The kids at this school may be drop-outs from other schools, but here they arrive at the chess room between classes; he instructs and discusses the game on a projection screen; they play each other; they solve puzzles; and they get to play against the Grandmaster himself.

It's powerful stuff to watch how he talks about key moves, and discreetly oversees their game, throwing in a word, encouraging quietly, playing them slowly on.

And the teenagers in his room? It's as if they're absorbing everything about him: his confidence, his straight talk, his success and his ability to climb the ladder of success.

"I want to be like him," one of the students says quietly. "And I don't just mean chess -- but in control of my life."

There is friendship, admiration, hero worship, all going on in this room. And a lot of laughter.

"We trash-talk each other," Ashley says. "And they know I'm one of them. But in the end there's respect too and a desire to learn."

What he's doing speaks for itself.

The chess team from the Automative High School won third place in the Unlisted section at the National High School Championship in San Diego this April, even though it was their first tournament ever.

The Principal of Automotive High School, Caterina Lafergola -Stanczuk, had he foresight to draw Ashley into her school in early 2013, when he started out out with a small chess room as an experiment. Very quickly, Ashley had to move to a much larger room, and this was soon filled to capacity at break time.

"I think chess is, quite frankly, a barrier-breaking sport," Lafergola says, talking about the decision to bring Ashley in, a little over a year ago. "It was a strategic decision, and a great investment in the future to have him do chess here. I have seen how kids have made decisions that they may not have made before because of their participation in chess." She goes on to describe how one of the kids, who was forced to drop out because of poor grades, returned because of the chess program and went on to change his life.

She gives Ashley credit for giving kids the power of dreams, which in turn help them face reality.

But Ashley has always been ahead of his time.

In the 1990s, when he coached the Raging Rooks and the Dark Knights in Harlem, he was told it was an impossible goal. Both teams went on to win the national championships under his guidance. Celebrities came in to support his mission; he started a chess center in Harlem; and the US Chess Federation voted him Grandmaster of the Year in 2003. A Grandmaster among Grandmasters!

Ashley went on to become a sought-after chess commentator. He's written books (on chess), and when, continuing on his mission to popularize chess, Ashley announced a new and path-breaking competition for chess last December called 'Millionaire Chess', the US Chess Federation threw its mantle behind him.

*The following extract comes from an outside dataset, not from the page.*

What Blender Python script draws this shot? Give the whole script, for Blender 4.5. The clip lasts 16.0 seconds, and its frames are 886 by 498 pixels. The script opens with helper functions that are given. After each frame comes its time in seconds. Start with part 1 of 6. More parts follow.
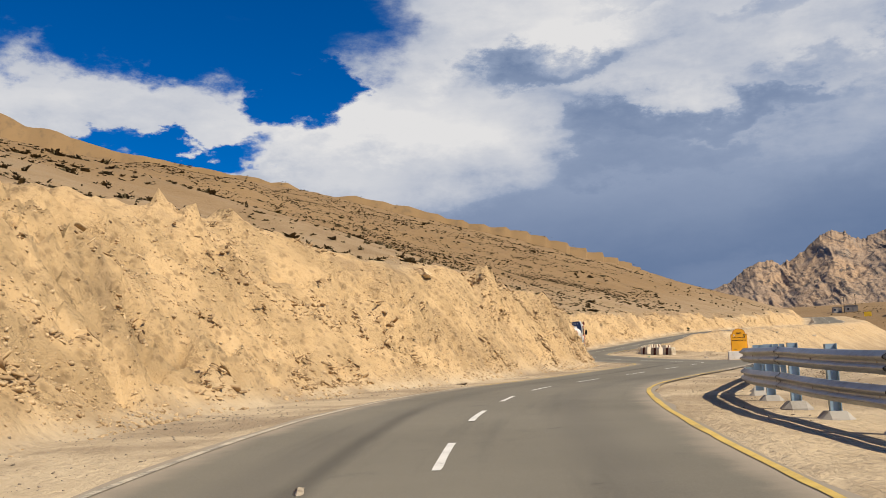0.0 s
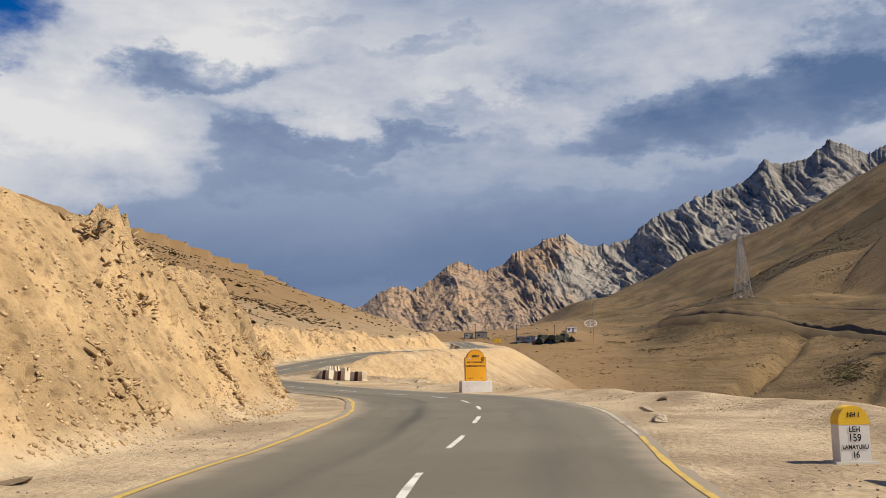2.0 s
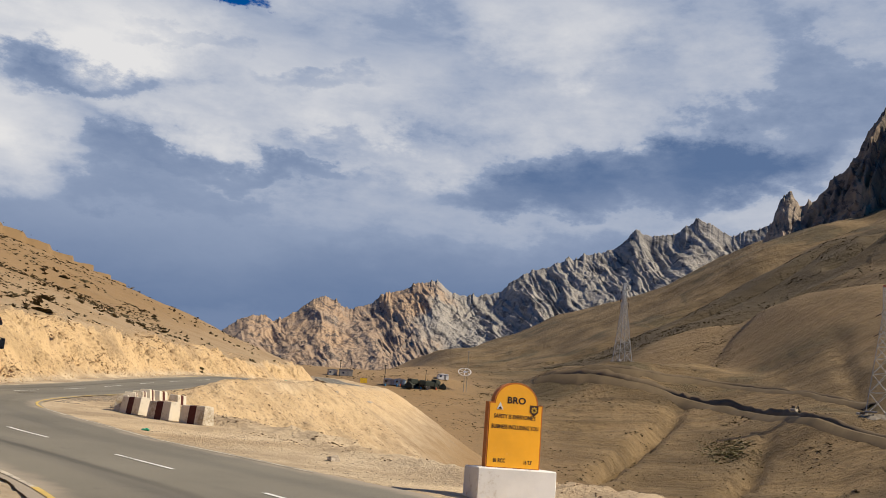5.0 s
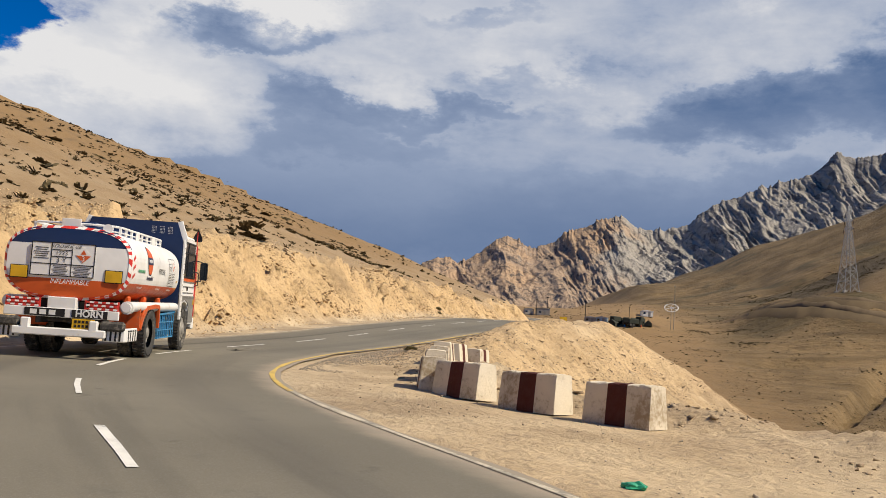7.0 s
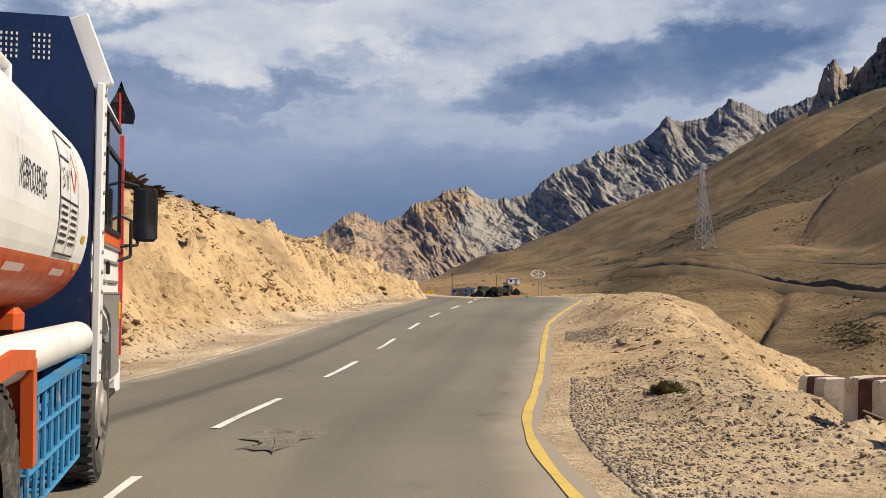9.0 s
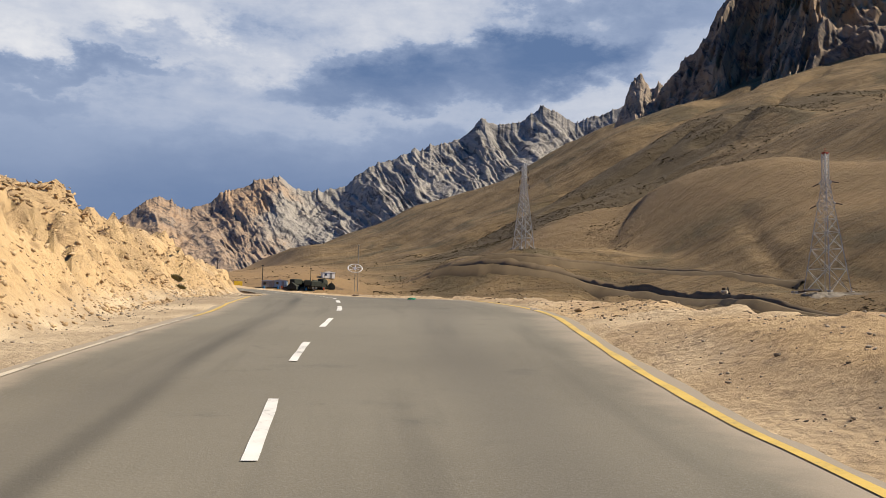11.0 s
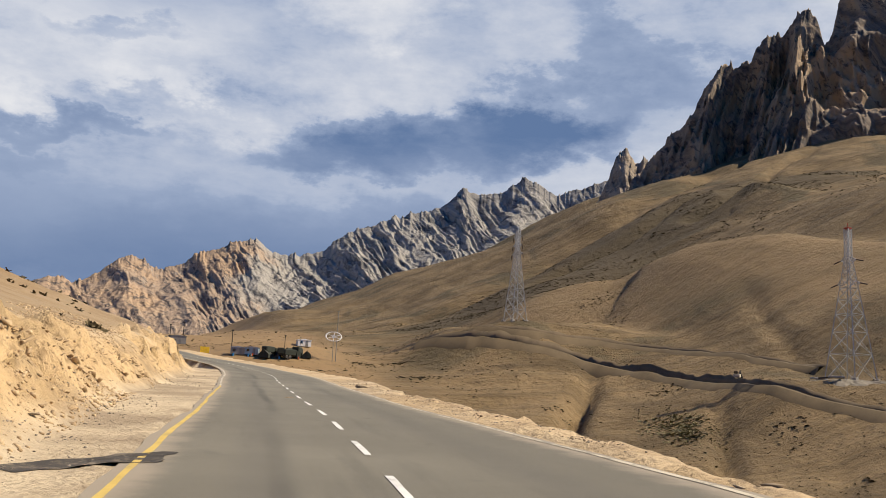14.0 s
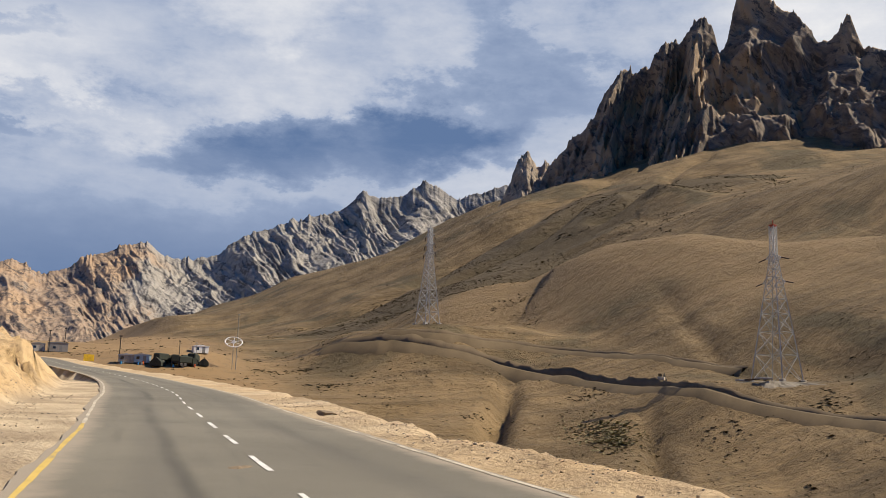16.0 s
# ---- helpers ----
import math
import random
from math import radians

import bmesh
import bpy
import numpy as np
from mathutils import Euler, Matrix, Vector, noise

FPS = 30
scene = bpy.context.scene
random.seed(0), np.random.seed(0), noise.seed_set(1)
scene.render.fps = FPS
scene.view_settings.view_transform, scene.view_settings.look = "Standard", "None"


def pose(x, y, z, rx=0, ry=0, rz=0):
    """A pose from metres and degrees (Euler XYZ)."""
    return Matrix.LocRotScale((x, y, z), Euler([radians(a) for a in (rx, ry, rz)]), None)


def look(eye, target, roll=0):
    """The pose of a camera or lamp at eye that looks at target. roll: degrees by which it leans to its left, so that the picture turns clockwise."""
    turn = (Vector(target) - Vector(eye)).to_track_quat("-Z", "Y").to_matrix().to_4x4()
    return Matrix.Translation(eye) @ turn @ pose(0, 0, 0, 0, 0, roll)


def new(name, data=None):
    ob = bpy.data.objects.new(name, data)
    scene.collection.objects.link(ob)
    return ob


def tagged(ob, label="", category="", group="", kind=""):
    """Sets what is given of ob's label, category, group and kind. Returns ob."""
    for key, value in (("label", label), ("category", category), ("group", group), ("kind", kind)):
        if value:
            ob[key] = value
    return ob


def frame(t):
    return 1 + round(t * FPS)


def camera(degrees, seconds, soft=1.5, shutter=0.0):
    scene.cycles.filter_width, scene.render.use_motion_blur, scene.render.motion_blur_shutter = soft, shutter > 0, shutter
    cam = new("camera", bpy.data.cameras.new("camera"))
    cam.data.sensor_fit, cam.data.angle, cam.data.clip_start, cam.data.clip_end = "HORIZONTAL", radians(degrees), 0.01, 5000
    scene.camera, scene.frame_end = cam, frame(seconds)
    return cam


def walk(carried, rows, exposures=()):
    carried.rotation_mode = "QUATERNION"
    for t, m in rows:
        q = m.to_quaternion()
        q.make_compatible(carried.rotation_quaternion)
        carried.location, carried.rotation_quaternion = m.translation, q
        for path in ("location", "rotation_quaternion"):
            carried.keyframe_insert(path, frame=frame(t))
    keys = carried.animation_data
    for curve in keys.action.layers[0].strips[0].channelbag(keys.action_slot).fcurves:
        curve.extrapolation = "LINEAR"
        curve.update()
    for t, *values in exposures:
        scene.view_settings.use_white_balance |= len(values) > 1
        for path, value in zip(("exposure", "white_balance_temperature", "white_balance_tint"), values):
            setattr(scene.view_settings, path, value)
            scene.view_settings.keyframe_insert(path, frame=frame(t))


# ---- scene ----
cam = camera(50.5, 16.0, soft=0.6)
PATH = [
    (0, (16.39, 13.787, -0.425), (15.989, 15.729, -0.161), -2.0),
    (0.5, (15.142, 18.629, -0.151), (14.994, 20.604, 0.126), -2.6),
    (1, (14.061, 23.972, 0.062), (14.135, 25.951, 0.34), -2.8),
    (1.5, (13.477, 28.667, 0.262), (13.693, 30.636, 0.538), -2.2),
    (2, (13.194, 34.088, 0.298), (13.549, 36.036, 0.581), -0.8),
    (2.5, (13.336, 38.797, 0.396), (13.795, 40.72, 0.7), 0.8),
    (3, (13.854, 44.148, 0.513), (14.403, 46.04, 0.857), 2.3),
    (3.2, (14.063, 45.887, 0.602), (14.64, 47.769, 0.957), 2.7),
    (5.3, (16.081, 65.155, 0.973), (16.691, 67.022, 1.353), 4.7),
    (5.5, (16.023, 67.024, 1.013), (16.596, 68.904, 1.383), 5.0),
    (6, (15.577, 71.681, 1.068), (16.026, 73.601, 1.4), 5.4),
    (6.5, (14.909, 76.443, 1.169), (15.236, 78.397, 1.447), 5.0),
    (7, (14.1, 81.132, 1.334), (14.363, 83.102, 1.56), 3.7),
    (7.5, (13.168, 85.457, 1.617), (13.438, 87.43, 1.807), 2.4),
    (8, (12.313, 89.667, 1.775), (12.648, 91.629, 1.962), 1.1),
    (8.5, (11.571, 93.797, 1.931), (12.025, 95.736, 2.118), 0.2),
    (9, (11.29, 97.856, 2.07), (11.876, 99.759, 2.255), -0.3),
    (9.5, (11.695, 101.999, 2.231), (12.428, 103.851, 2.414), -0.4),
    (10, (12.767, 106.319, 2.434), (13.627, 108.117, 2.606), -0.4),
    (10.2, (13.302, 107.973, 2.511), (14.201, 109.752, 2.677), -0.3),
    (12.3, (19.338, 125.602, 3.987), (20.33, 127.326, 4.192), 1.8),
    (12.5, (19.823, 126.942, 4.127), (20.816, 128.664, 4.352), 1.9),
    (13, (21.148, 130.612, 4.47), (22.137, 132.329, 4.742), 2.2),
    (13.5, (22.713, 134.668, 4.79), (23.697, 136.382, 5.098), 2.5),
    (14, (24.065, 138.802, 5.081), (25.053, 140.511, 5.406), 2.8),
    (14.5, (25.501, 143.109, 5.321), (26.512, 144.803, 5.65), 2.8),
    (15, (26.978, 147.389, 5.473), (28.032, 149.055, 5.804), 2.4),
    (15.5, (28.554, 151.908, 5.659), (29.665, 153.537, 5.995), 2.0),
    (16, (30.138, 156.759, 5.874), (31.306, 158.346, 6.218), 1.8),
]
walk(cam, [(t, look(eye, target, roll)) for t, eye, target, roll in PATH],
     exposures=[(0, 0.19), (3, 0.19), (6, 0.22), (8.5, 0.28), (10, 0.40), (12.5, 0.42), (16, 0.42)])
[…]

Jean Hoffman, Executive Director of the US Chess Federation, described Millionaire Chess as "historic" -- and actor Will Smith's endorsement brought in the cool factor.

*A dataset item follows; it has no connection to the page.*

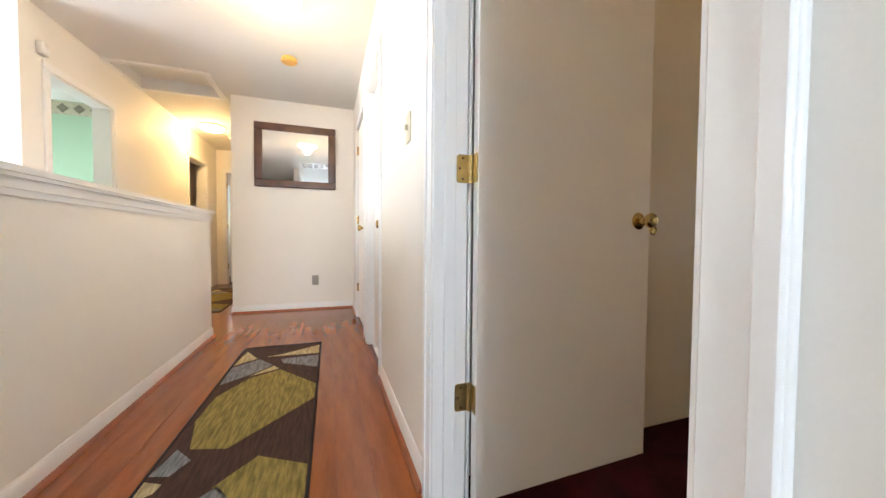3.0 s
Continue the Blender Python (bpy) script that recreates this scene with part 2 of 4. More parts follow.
def door_frame(name, wall_lo, wall_hi, y0, y1, label, cut=0.0, lap=0.0):
    """Jambs, stops and casings round an opening in a wall across x."""
    d = thing(name, (0, 0, 0), label, "door", kind="structure")
    part("jamb", made_box((wall_lo - 0.004, y0 - 0.018, 0), (wall_hi + 0.004, y0 + 0.002, DOOR_TOP)), TRIM, d)
    part("jamb", made_box((wall_lo - 0.004, y1 - 0.002, 0), (wall_hi + 0.004 - cut, y1 + 0.018, DOOR_TOP)), TRIM, d)
    part("jamb", made_box((wall_lo - 0.004, y0 - 0.018, DOOR_TOP - 0.004), (wall_hi + 0.004, y1 + 0.018, DOOR_TOP + 0.016)), TRIM, d)
    for x, out in ((wall_lo, -1), (wall_hi, 1)):
        near = y0 - (0.070 if out < 0 else 0.070 - lap)
        casing_piece("casing", d, True, x, out, near, y0 - 0.006, 0, DOOR_TOP + 0.006, True)
        casing_piece("casing", d, True, x, out, y1 + 0.070, y1 + 0.006, 0, DOOR_TOP + 0.006, True)
        casing_piece("casing", d, True, x, out, near, y1 + 0.070, DOOR_TOP + 0.006, DOOR_TOP + 0.070, False)
    return d


def knob(parent, at, way, label="polished brass knob"):
    """A round brass knob with its rose; way is a unit vector out of the door."""
    prof = [(0.033, 0), (0.032, 0.004), (0.024, 0.009), (0.012, 0.012), (0.010, 0.030), (0.019, 0.036), (0.027, 0.046), (0.028, 0.055), (0.022, 0.064), (0.010, 0.067), (0.001, 0.067)]
    bm = lathe(prof, 24)
    turn = Vector(way).to_track_quat("Z", "Y").to_matrix().to_4x4()
    bmesh.ops.transform(bm, matrix=Matrix.Translation(at) @ turn, verts=bm.verts)
    return part("knob", bm, BRASS, parent, label)


door_1 = door_frame("door_1", 0.0, 0.115, 0.118, 0.905, "white painted bedroom door standing open at a right angle", 0.0115, 0.042)
for y0, y1, x in ((0.120, 0.130, 0), (0.893, 0.903, 0)):
    part("stop", made_box((0.030, y0, 0), (0.066, y1, DOOR_TOP - 0.004), 0.002, 1), TRIM, door_1)
leaf = part("leaf", made_box((0.127, 0.862, 0.012), (0.875, 0.897, 2.018), 0.002, 1), DOOR, door_1, "flat white door leaf")
knob(leaf, (0.815, 0.862, 0.937), (0, -1, 0))
knob(leaf, (0.815, 0.897, 0.937), (0, 1, 0))
part("latch_plate", made_box((0.8745, 0.866, 0.907), (0.8765, 0.893, 0.967), 0.0004, 1), BRASS, leaf)
leaf.matrix_local = pose(0.119, 0.9, 0, 0, 0, 1.6) @ pose(-0.119, -0.9, 0)


def rounded_plate(x0, x1, z0, z1, r=0.011, n=5):
    """A plate's outline with its two outer corners rounded, on the x0 side."""
    pts = [(x1, z0), (x1, z1)]
    for k in range(n + 1):
        a = math.pi / 2 + math.pi / 2 * k / n
        pts.append((x0 + r + r * math.cos(a), z1 - r + r * math.sin(a)))
    for k in range(n + 1):
        a = math.pi + math.pi / 2 * k / n
        pts.append((x0 + r + r * math.cos(a), z0 + r + r * math.sin(a)))
    return pts


def hinge_plain(parent, x, y, z):
    bm = prism(rounded_plate(x - 0.046, x - 0.005, z - 0.045, z + 0.045), "y", y - 0.0028, y + 0.0008)
    box(bm, (x + 0.006, y - 0.040, z - 0.045), (x + 0.0094, y - 0.003, z + 0.045), 0.001, 1)
    for k in range(5):
        lathe([(0.0068, 0), (0.0068, 0.0168)], 12, (x + 0.001, y - 0.006, z - 0.045 + 0.0182 * k), bm)
    h = part("hinge", bm, HINGE, parent, "dull brass butt hinge")
    for dx, dz in ((-0.026, 0.033), (-0.036, 0.0), (-0.026, -0.033)):
        bm = lathe([(0.0042, 0), (0.0040, 0.0012), (0.0015, 0.0014), (0.0005, 0.0004)], 12)
        bmesh.ops.transform(bm, matrix=pose(x + dx, y - 0.0027, z + dz, 90), verts=bm.verts)
        part("screw", bm, SCREW, h, "dark screw head")


for z in (0.349, 1.087, 1.80):
    hinge_plain(door_1, 0.117, 0.9025, z)
part("threshold", made_box((0.0, 0.120, -0.004), (0.034, 0.903, 0.005), 0.002, 1), SHOE, door_1, "cherry wood threshold strip")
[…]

"It is a model to popularize chess," Ashley says, "I believe it's going to change the way chess is seen in this country." And when he says that it is the biggest things he's ever done, there's nothing boastful about it, but rather the simple belief that chess can be played for money, that it can be inclusive and mainstream, and that he himself is making the gamble of his life at the tournament in Las Vegas this October.

There's no saying whether chess can, in fact, win poker-style popularity, but Ashley's point is clear when he says, "Yes, chess is cerebral, but it can also make you rich." Some of the finest financial bankers and mathematicians, he points out, are also chess players.

"I know first-hand the transformative power of chess. It had a profound effect on me, growing up in inner-city Brooklyn," he says, describing how chess set fire to his imagination when he was younger, and infused him with a profound sense of purpose.

It helped build his belief, one that he continues to share with the kids around him, that there is "no such word as failure; it's just another learning." And those words resound long after he has left the room.